Discovery’s ‘When We Left Earth’ debuts Sunday
It’s always kind of fitting when the U.S. space program is featured in a TV series. For millions of viewers, those early space missions played out as a thrilling TV series, with the real-life story line becoming more amazing and suspenseful with each flight
Looking back, it still is. “When We Left Earth: The NASA Missions” is a three-part look back that marks a half-century of U.S. manned space flight. It launches on Discovery Channel at 6 p.m. Sunday.
Giving the series a never-seen-before vividness, Discovery has transferred original mission footage to high definition, giving these archival records heightened power.
It all begins, of course, with the pioneering Mercury program and its quest to put a man in space. NASA hand-picks seven men as a new breed of hero.

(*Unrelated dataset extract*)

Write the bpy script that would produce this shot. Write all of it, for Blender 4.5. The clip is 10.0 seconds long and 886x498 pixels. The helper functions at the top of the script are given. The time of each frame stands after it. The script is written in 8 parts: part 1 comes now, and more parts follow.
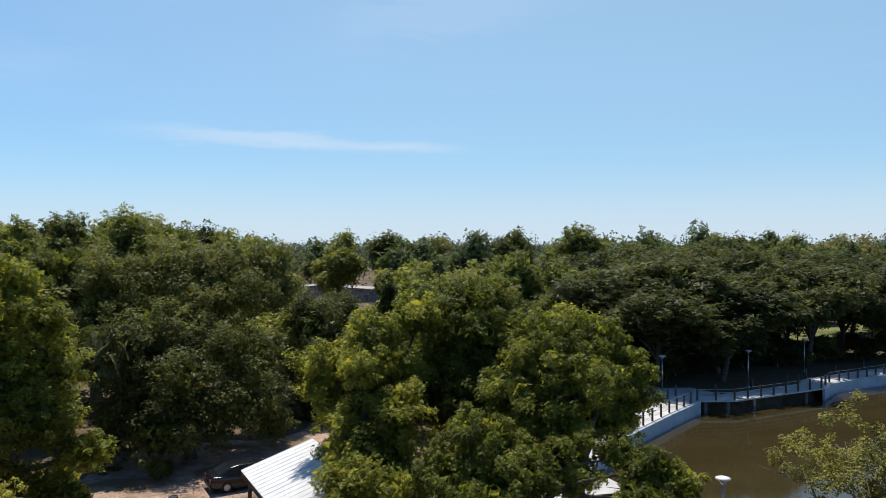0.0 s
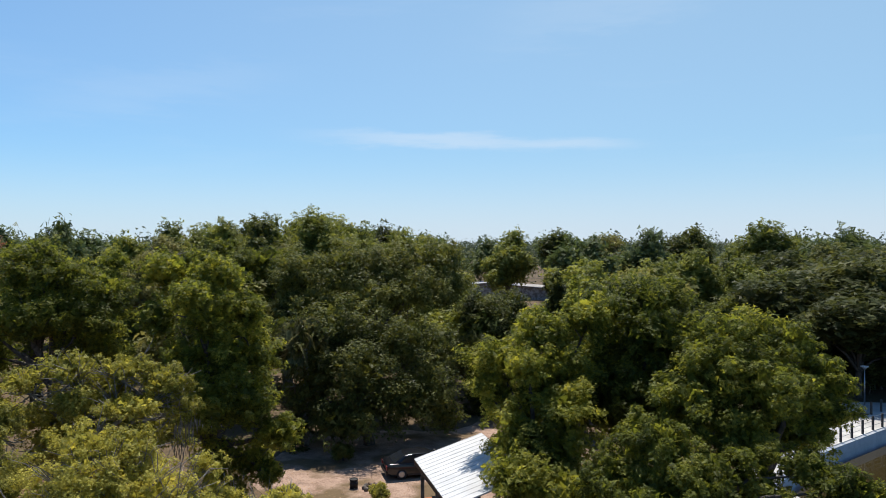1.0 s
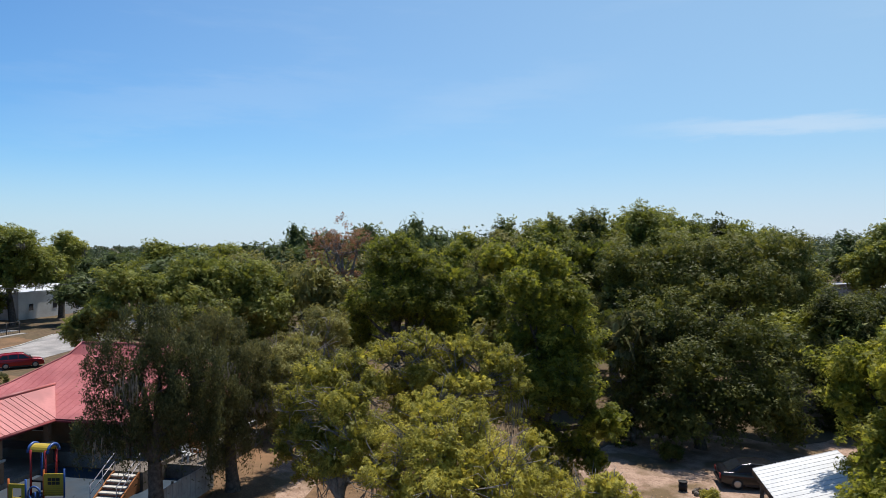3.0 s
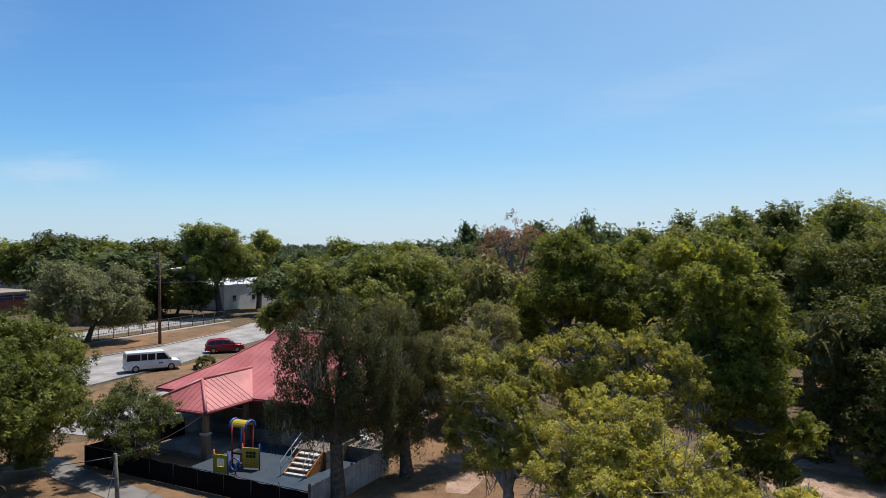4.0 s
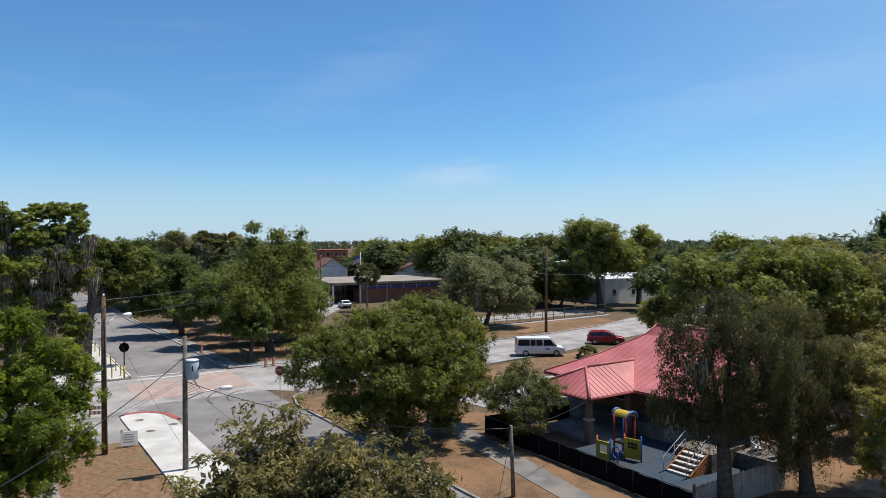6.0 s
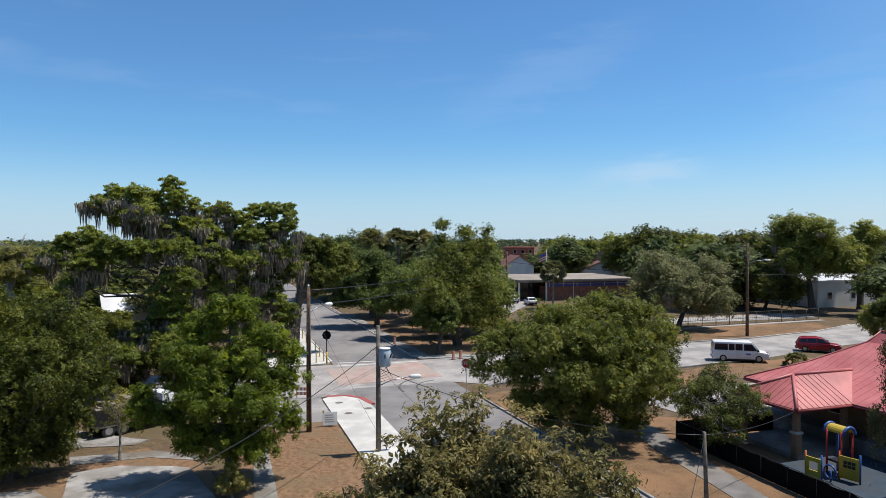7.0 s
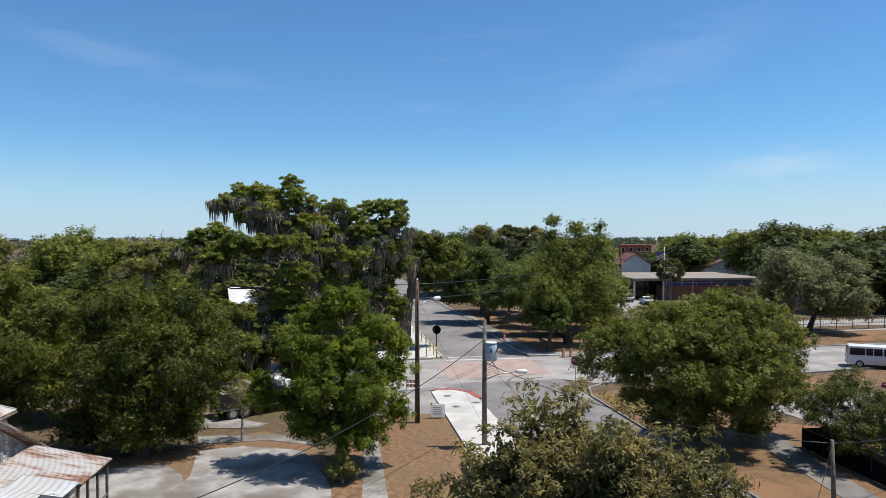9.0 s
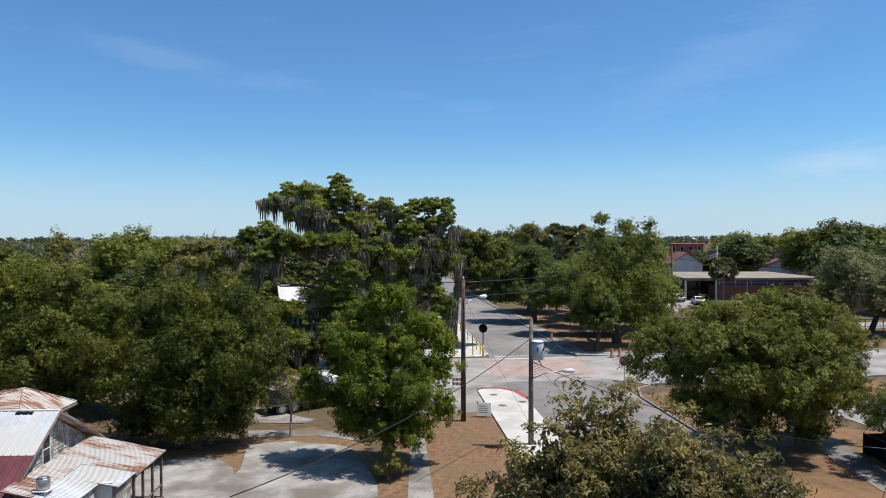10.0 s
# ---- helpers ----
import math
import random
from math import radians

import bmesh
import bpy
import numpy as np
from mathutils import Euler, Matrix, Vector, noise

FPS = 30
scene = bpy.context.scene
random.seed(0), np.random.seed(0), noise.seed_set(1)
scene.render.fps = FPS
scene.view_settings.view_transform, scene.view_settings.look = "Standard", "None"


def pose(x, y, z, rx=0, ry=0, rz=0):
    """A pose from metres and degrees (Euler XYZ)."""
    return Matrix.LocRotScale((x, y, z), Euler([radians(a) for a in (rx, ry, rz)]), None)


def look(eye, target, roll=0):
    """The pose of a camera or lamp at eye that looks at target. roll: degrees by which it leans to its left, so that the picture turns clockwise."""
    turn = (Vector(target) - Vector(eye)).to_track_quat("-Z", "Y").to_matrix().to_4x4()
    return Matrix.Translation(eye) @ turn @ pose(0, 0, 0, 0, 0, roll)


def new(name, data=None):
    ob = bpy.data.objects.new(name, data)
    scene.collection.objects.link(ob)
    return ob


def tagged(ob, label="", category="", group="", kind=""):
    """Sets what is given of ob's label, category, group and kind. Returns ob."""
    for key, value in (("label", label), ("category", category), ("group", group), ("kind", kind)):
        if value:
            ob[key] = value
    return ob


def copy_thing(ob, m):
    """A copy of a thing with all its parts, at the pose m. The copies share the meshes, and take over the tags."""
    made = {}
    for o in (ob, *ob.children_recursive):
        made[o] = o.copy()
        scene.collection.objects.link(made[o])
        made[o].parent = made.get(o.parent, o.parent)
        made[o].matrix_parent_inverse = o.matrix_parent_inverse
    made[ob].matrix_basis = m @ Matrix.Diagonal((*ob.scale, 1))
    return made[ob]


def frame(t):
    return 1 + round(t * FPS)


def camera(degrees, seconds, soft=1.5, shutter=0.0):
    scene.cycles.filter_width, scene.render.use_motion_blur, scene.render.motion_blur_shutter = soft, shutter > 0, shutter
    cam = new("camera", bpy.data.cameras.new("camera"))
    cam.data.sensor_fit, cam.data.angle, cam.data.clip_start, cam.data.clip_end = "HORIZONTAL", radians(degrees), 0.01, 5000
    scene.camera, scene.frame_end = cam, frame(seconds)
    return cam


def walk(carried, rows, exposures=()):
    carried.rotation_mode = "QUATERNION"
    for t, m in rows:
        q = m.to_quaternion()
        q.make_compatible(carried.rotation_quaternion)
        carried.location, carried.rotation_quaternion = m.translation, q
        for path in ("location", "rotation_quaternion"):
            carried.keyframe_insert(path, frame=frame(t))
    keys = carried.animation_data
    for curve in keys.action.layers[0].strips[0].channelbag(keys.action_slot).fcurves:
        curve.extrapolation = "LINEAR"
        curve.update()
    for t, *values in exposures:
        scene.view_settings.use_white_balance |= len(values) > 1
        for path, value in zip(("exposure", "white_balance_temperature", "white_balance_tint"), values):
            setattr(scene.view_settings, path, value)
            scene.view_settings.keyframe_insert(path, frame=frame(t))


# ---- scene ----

Would getting blasted into space from atop a rocket kill a human or drive him insane (assuming the whole contraption didn’t blow up)? The 15-minute flight of Alan Shepard argued otherwise as, in May 1961, he triumphed as the first American in space.
Week two is devoted to the Gemini program, whose missions paired astronauts and introduced them to walking in space.
Then a few giant leaps, and Neil Armstrong made his “one small step” onto the moon. That’s where the miniseries is headed for its third week. Then the shuttle mission, with the Challenger disaster. Even now, the sight of that explosion is a shocking reminder: This was all never just a TV show.